Самые древние версии датируются переходом от доисторической эры к исторической. Кельтского бога Кернунна изображали с листьями вместо волос на голове. Из голов VI века на византийских капителях расходятся листья аканфа. В христианском контексте мотив впервые появился на гробнице Св. Абры (ныне хранится в Пуатье) и датируется IV–V веками. Современные Зеленые люди, дубовые донельзя, продаются в виде гипсовых слепков для украшения интерьера и вносят свой вклад в атмосферу старой доброй Англии вместе с бутылками из-под эля и фотографиями с крикетных матчей. Однако классические Зеленые люди сильнее всего сконцентрированы в церквах Северной Европы, построенных с X по XVII век, и, несомненно, если и не имеют какого-то определенного смысла, то в любом случае обладают богословским статусом.
Обычно интерпретации значения Зеленого человека бывают либо аскетическими, либо праздничными. В своем классическом труде “The Green Man” («Зеленый человек»), который вышел в 1974 году, Кэтлин Басфорд становится на сторону тех, кто ищет в этом образе нравоучения, и рассматривает украшенные листвой головы в основном как предостережения о соблазнах материального мира. Эту символическую линию исследовательница возводит к влиятельному теологу восьмого века Рабану Мавру, для которого «листья были символом плотских грехов или безнравственных сластолюбцев, осужденных на вечные муки». Листья изображали исходящие изо рта дурные слова и попадающие в душу через глаза непристойные зрелища. Напротив, “Green Man” («Зеленый человек») Уильяма Андерсона (1990), книга пантеистическая, глубокая и многогранная, относится к этому образу с большой симпатией. С точки зрения Андерсона, эта фигура – универсальный символ (подзаголовок книги гласит: «Архетип нашего единства с Землей»). Ученый прослеживает внешние перемены в стиле изображения этих голов с течением времени и в ходе изменений физической структуры Церкви. Самые ранние, похоже, больше всего напоминают сатану. Лица дышат неуемной яростью. Рты открыты, зубы оскалены, языки высунуты. В эпоху Возрождения лица становятся мягче и приобретают правдоподобные черты реальных людей. Растительность уже не торчит из естественных отверстий, а скорее обрамляет лицо. В церковных зданиях эти изображения занимают самые разные места. Андерсон предполагает, что если они расположены на клиросе, то листья символизируют Слово, произносимое при пении гимна или литании. А над вратами, в которые входят живые и выходят мертвые, они могут служить memento mori, напоминанием, что «всякая плоть – трава».

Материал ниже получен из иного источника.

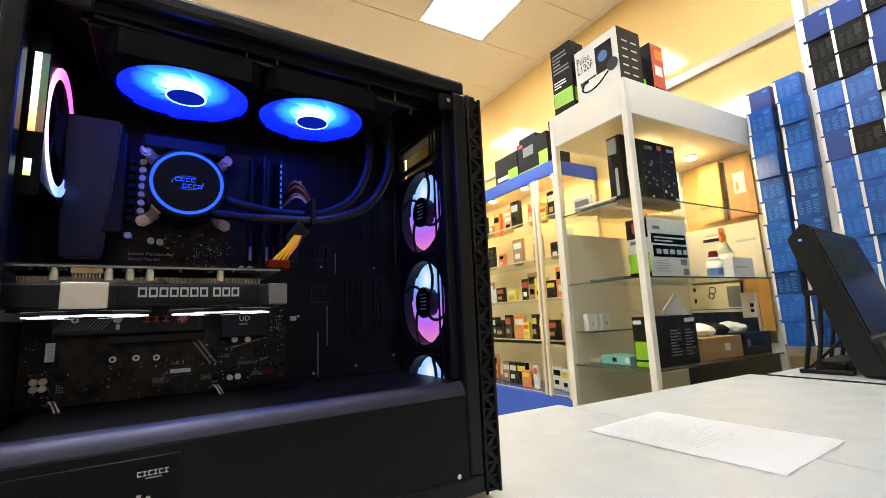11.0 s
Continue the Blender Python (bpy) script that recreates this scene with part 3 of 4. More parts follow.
# radiator and its two fans under the roof
P("radiator", one_box((0.055, 0.024, H - 0.039), (0.37, 0.146, H - 0.0095), 0.002), "black_inner", label="black liquid cooler radiator")
for u in (0.134, 0.268):
    f = fan("radiator_fan", "fan_blue", "hub_blue", struts=0, r=0.0615, hub_r=0.0175, lift=0.0095, label="blue lit fan under the radiator")
    put(f, (u, 0.076, 0.4675), pose(0, 0, 0, 180, 0, 0) @ pose(0, 0, 0, 0, 0, 180))
    bm = bmesh.new()
    ring(bm, 0.0176, 0.0192, 0.0112, 0.0128)
    part("hub_rim", bm, "hub_glow", f, "white lit ring round the hub")
rnd = random.Random(4)
for k in range(5):
    u = 0.06 + 0.062 * k
    bm = bmesh.new()
    sweep(bm, [(u, 0.0285, 0.487 - 0.004 * (k % 2)), (u + 0.03, 0.027, 0.482 + rnd.uniform(-0.004, 0.006)), (u + 0.06, 0.0265, 0.484 + rnd.uniform(-0.004, 0.006)), (u + 0.085, 0.0285, 0.479)], 0.0016, 6)
    P("fan_lead", bm, "rubber")
P("fan_lead", sweep(bmesh.new(), [(0.06, 0.02, 0.489), (0.15, 0.0195, 0.4835), (0.24, 0.019, 0.482), (0.32, 0.019, 0.477), (0.372, 0.0195, 0.474), (0.378, 0.024, 0.468)], 0.0026, 8), "rubber")
P("radiator_mount", one_box((0.05, 0.024, 0.4855), (0.38, 0.029, 0.4935), 0.001), "black_steel")
for u in (0.08, 0.185, 0.215, 0.32, 0.355):
    bm = bmesh.new()
    cyl(bm, (u, 0.0215, 0.477), (u, 0.0215, 0.492), 0.0011, 8)
    P("mount_pin", bm, "tin")

for z in (0.364, 0.234, 0.104):
    f = fan("front_fan", "fan_rgb", label="front fan lit blue, violet and pink")
    put(f, (0.4445, 0.104, z), pose(0, 0, 0, 0, -90, 0) @ pose(0, 0, 0, 0, 0, 90))
    bm = bmesh.new()
    for k in range(5):
        box(bm, (-0.008, -0.012 + k * 0.005, 0.0126), (0.008 - 0.003 * (k % 2), -0.0105 + k * 0.005, 0.0129))
    part("hub_print", bm, "silver_print", f)

f = fan("rear_fan", "gloss_black", rim="rainbow", struts=4, r=0.0595, label="rear fan with a rainbow light ring")
put(f, (0.0195, 0.0935, 0.401), pose(0, 0, 0, 0, 90, 0))
part("light_ring", ring(bmesh.new(), 0.0505, 0.0572, 0.0126, 0.0134), "rainbow", f, "wide rainbow lit band")
part("side_rail", one_box((-0.066, -0.0655, -0.0125), (0.078, -0.0627, 0.0138), 0.0012, 1), "matt_black", f)
part("side_diffuser", one_box((-0.046, -0.0659, 0.0084), (0.024, -0.0656, 0.0132)), "bar_halo", f, "frosted strip with the light bar's spill built in as a faint glow")
part("side_light", one_box((-0.046, -0.0662, 0.0035), (0.024, -0.0656, 0.0082)), "light_bar", f, "glowing strip along the fan's edge")
part("side_light", one_box((0.0475, -0.0662, 0.0035), (0.0618, -0.0656, 0.0082)), "short_bar", f, "glowing strip along the fan's edge")

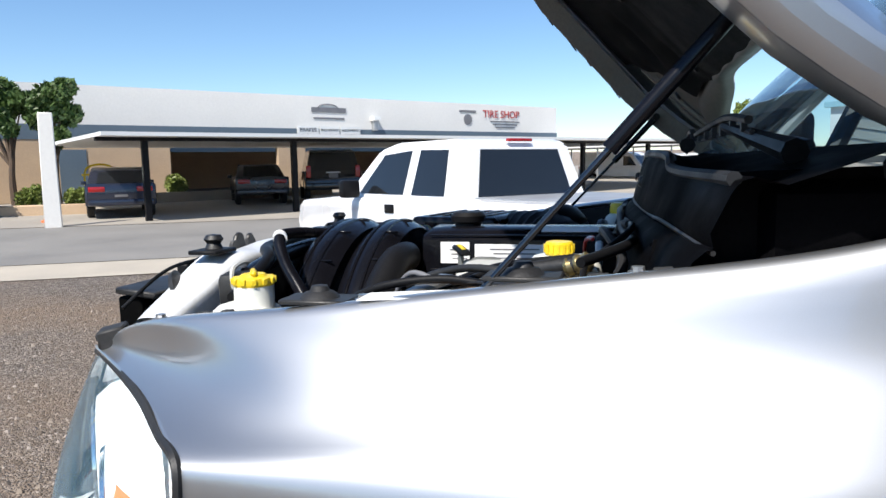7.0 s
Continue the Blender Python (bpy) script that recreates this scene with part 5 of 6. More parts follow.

Однако буйное разнообразие форм и изобретательность при выборе места не укладываются ни в какие шаблоны. Зеленых людей находят и высоко-высоко, среди горгулий, и спрятанными под скамьями на клиросе. Очевидно, что на них влияет и воображение каждого резчика, и его личное чувство юмора или благочестие. Среди Зеленых людей встречаются и карикатуры на деревенских стариков, и жуткие предвестия вечного проклятия, и остроумные зрительные каламбуры. Один из самых красивых Зеленых людей в Англии – резное лицо из церкви в деревне Саттон Бенджер в Уилтшире. На нем застыла мина терпеливой обреченности, а изо рта исходят побеги боярышника, в которых вовсю лакомятся ягодами два дрозда. В деревне Бром в графстве Саффолк есть древняя церковь, которую капитально перестроили в викторианскую эпоху, и там каменщик вырезал незаурядное, хотя и несколько слишком мягкое лицо, украшенное листвой, а рядом – изящный букетик дубовых листьев, в котором просветы между волнистыми краями напоминают прорези для глаз в карнавальной маске.
«Зеленый человек из Бамберга» – уникальное лицо-лист.
Бамбергский собор, Германия, XIII в.
Фото Bildarchiv Monheim/akg-images
Я видел много Зеленых людей по всей Европе и думаю, что с течением лет они превратились в универсальный элемент дизайна, своего рода логотип, наделенный вечным обаянием химеры и непреодолимо притягательный для резчиков. Многие Зеленые люди, несомненно, наделялись духовным или религиозным смыслом, однако, подозреваю, по большей части их создавали в шутку, ради украшения или просто потому, что для них находилось подходящее место в церкви. В некоторых случаях они служили чем-то вроде кашпо, из которого каменные побеги с листьями разбегались гирляндами по всем стенам.